Furthermore, future transactions of such strategic importance should, right at the outset, involve the establishment of a multi-ministry taskforce with representatives from all relevant bodies, to ensure that the sorts of communication breakdowns that occurred this round do not occur again. It is not difficult to see how, depending on the sector, not only MAS and MCCY but also MOM, MDDI, and MTI may be involved. Traditionally, such whole-of-government efforts would be coordinated via the PMO. This may well be called for here.
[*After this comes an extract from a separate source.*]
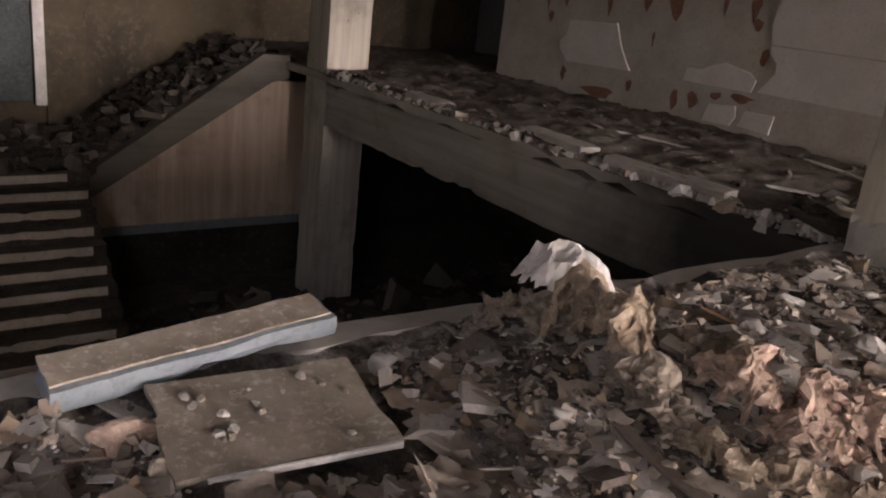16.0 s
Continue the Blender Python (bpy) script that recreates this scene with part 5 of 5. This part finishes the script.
strew("rear_rubble", 9000, (-12.0, -1.9, 18.3, 27.0), (0.04, 0.24), (1, 0.7, 0.25), "charred", "burnt rubble of the rear hall", 10, 0.7, 0.35)
strew("rear_shards", 1100, (-12.0, -1.9, 18.3, 27.0), (0.12, 0.7), (1, 0.6, 0.06), "rubble_dark", "pale board shards in the rear hall", 11, 0.7, 0.2)
# paler mix than the burnt rubble, to brighten the sunlit floor
strew("far_rubble", 1800, (-20.0, -1.5, 27.0, 36.3), (0.03, 0.2), (1, 0.7, 0.25), "rubble", "rubble before the mural wall", 12, 0.7, 0.35)
strew("ledge_rubble", 1000, (-19.4, -11.2, 17.95, 21.2), (0.02, 0.15), (1, 0.6, 0.18), "charred", "burnt debris on the rear slab", 13, 0.4, 0.3)
strew("ledge_crumbs", 900, (-19.4, -11.3, 17.86, 18.15), (0.03, 0.14), (1, 0.8, 0.7), "shard", "pale crumbs along the broken slab edge", 14, 0.2, 0.4, -0.06)
strew("landing_rubble", 1500, (-23.2, -20.7, 10.3, 14.8), (0.08, 0.5), (1, 0.6, 0.3), "charred", "burnt debris on the stair landing", 15, 0.3, 0.5, -1.68)
strew("pit_rubble", 1500, (-20.0, -11.5, 11.0, 23.5), (0.1, 0.6), (1, 0.7, 0.3), "charred", "burnt debris on the basement floor", 16, 0.3, 0.4, -3.74)
strew("passage_rubble", 900, (-1.65, -0.9, 8.6, 11.9), (0.04, 0.26), (1, 0.7, 0.4), "rubble", "rubble on the passage floor", 17, 0.2, 0.35)


def step_rubble():
    """Burnt debris lying on the upper flight."""
    t = random.Random(9)
    bm = bmesh.new()
    for n in range(240):
        f = t.random()
        s = t.uniform(0.05, 0.22)
        m = pose(t.uniform(-23.1, -21.1), 14.9 + f * 2.7, -1.62 + f * 1.72, t.uniform(-40, 40), t.uniform(-40, 40), t.uniform(0, 360))
        vs = add_box(bm, -s, s, -s * 0.5, s * 0.5, -s * 0.2, s * 0.2)
        for v in vs:
            v.co = m @ v.co
    return tagged(part("stair_rubble", bm, "charred"), "burnt debris on the stair flight", "rubble", "", "stuff")


step_rubble()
To this end, one is left to wonder why the Significant Investments Review Act (SIRA) was not triggered for this case, given Income’s status as a D-SII. The simplistic answer, of course, is simply that Income does not fall within the existing gazetted list of designated entities under SIRA.[6] Indeed, what does appear on the list all seem to be related, in some form or fashion, with security and the military-industrial complex. But given how we have six pillars for total defense in Singapore—including economic, social, and digital—it seems wholly inconsistent with our own characterization of defense that systemically important financial institutions, such as DBS, or digital assets, such as Singtel, could be sold without similar protections.
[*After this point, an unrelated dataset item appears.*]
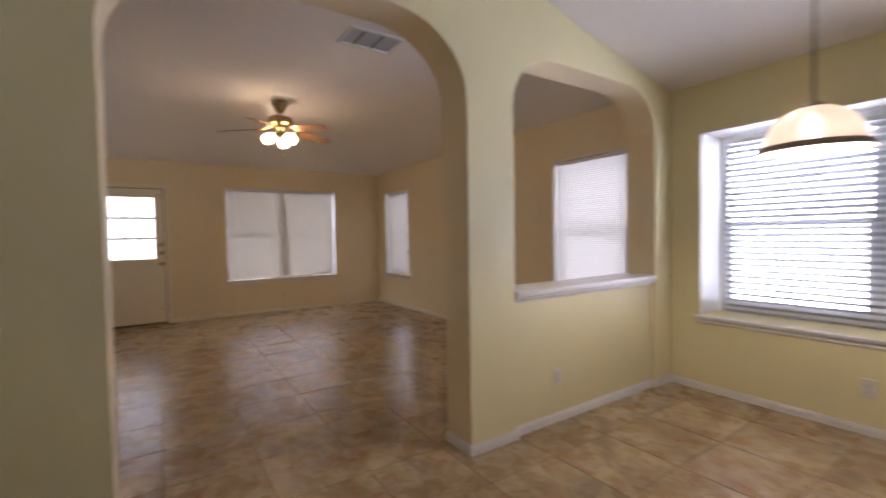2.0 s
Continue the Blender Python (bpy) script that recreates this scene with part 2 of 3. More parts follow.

Doing so may open the door to determining whether SIRA-style restrictions or other measures are necessary for future transactions of this nature, thereby ensuring that future transactions are evaluated not just commercially, but also for their alignment with Singapore's broader interests. This will lend further credence to the transparency and predictability of our regulatory approach, which will go some way toward rehabilitating our nation’s reputation as a reliable institutional partner. In the long run, this will benefit both local and foreign stakeholders in our financial sector.
Conclusion
Sir, the Bill is a good-faith effort at redressing some of the problematic issues arising from the first pass of the Allianz-Income deal. If this were the reason alone, the Workers’ Party will have no objection to the Bill, beyond clarifications over the points I have raised. That said, the manner by which the Bill is being funneled—last minute and amidst a live transaction—does raise other flags, as my Sengkang colleague He Ting Ru will point out. I will allow her to elaborate further on our Party’s ultimate position.
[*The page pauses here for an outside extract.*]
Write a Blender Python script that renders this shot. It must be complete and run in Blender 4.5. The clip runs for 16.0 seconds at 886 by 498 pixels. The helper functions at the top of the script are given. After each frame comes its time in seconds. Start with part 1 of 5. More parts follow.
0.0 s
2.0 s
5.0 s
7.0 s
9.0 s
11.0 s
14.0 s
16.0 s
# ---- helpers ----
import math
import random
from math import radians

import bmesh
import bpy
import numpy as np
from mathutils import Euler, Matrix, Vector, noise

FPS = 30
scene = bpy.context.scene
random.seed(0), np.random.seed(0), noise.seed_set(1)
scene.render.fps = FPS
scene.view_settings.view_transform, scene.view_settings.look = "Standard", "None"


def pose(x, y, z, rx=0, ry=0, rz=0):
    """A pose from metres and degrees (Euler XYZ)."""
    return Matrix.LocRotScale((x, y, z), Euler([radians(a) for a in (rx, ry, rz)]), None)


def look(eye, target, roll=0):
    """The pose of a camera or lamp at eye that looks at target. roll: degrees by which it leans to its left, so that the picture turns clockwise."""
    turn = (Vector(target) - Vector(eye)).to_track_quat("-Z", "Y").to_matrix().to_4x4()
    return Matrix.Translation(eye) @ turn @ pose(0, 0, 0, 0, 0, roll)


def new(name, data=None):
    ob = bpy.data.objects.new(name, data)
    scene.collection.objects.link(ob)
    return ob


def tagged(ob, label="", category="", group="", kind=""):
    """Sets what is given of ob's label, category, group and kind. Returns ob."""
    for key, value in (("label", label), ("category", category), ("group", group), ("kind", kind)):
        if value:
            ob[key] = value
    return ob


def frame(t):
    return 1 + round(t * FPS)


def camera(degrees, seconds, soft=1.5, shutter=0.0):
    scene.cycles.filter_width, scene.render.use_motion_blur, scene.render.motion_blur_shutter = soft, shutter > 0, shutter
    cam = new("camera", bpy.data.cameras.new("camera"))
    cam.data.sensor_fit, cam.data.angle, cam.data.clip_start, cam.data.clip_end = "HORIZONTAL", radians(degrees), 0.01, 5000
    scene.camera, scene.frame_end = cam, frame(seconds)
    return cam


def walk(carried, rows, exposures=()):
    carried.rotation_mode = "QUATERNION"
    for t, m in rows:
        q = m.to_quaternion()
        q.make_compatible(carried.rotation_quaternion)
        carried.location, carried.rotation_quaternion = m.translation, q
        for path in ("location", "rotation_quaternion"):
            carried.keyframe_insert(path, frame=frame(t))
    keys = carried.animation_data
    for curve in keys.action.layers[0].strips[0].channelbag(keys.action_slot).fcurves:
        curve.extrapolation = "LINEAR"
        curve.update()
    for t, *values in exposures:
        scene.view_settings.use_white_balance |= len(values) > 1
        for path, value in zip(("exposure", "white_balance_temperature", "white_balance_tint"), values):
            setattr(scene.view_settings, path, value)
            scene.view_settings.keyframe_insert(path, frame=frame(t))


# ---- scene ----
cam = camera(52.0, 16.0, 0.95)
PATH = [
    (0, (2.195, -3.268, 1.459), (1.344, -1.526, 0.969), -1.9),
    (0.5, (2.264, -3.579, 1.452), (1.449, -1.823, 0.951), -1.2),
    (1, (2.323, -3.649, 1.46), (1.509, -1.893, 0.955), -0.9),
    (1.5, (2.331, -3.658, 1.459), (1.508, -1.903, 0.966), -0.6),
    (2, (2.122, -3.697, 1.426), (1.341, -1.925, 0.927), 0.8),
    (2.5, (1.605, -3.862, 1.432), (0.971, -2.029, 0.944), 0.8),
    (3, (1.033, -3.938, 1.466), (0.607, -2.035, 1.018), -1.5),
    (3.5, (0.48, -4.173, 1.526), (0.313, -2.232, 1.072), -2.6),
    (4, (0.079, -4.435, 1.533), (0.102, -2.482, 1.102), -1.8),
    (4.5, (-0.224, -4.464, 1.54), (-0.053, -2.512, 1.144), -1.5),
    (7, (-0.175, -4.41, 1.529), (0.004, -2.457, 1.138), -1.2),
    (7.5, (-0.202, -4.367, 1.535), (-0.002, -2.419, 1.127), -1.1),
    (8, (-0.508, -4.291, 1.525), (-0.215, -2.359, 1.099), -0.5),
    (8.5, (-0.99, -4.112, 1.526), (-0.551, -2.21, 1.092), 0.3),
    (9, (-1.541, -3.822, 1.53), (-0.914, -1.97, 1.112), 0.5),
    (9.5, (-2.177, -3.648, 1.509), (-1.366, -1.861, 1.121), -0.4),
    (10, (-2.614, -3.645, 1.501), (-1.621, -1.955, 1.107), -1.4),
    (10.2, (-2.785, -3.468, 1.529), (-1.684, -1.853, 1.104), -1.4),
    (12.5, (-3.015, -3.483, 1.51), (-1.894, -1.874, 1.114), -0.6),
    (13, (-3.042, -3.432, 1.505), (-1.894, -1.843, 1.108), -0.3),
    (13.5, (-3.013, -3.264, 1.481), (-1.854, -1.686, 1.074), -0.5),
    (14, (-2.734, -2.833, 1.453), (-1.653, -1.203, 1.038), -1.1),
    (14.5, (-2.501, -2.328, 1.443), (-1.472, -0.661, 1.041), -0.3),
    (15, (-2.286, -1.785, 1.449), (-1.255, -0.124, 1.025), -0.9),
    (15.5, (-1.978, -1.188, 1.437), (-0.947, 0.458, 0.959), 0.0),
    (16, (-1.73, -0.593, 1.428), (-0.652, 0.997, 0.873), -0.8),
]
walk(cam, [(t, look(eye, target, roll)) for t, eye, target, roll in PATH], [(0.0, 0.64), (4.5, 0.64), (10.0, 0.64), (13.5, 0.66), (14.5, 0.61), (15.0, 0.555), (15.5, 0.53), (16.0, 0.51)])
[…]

[1] The plan involves the return of $1.85 billion in cash to Income shareholders within the first three years after the completion of the deal, which would have been realized from post-acquisition efficiencies. The plan was shared with MAS in mid-July.
[2] Hansard (2024) 95(142): Oct 14.
[3] MAS (2023), “MAS Publishes Inaugural List of Domestic Systemically Important Insurers in Singapore,” Press Release, Sep 21, Singapore: Monetary Authority of Singapore.
[4] MAS (2015), MAS’ Framework for Impact and Risk Assessment of Financial Institutions, Singapore: Monetary Authority of Singapore.
[5] NE & Income (2024), Joint Statement from NTUC Enterprise and Income Insurance, Aug 4, Singapore: NTUC Enterprise and Income Insurance.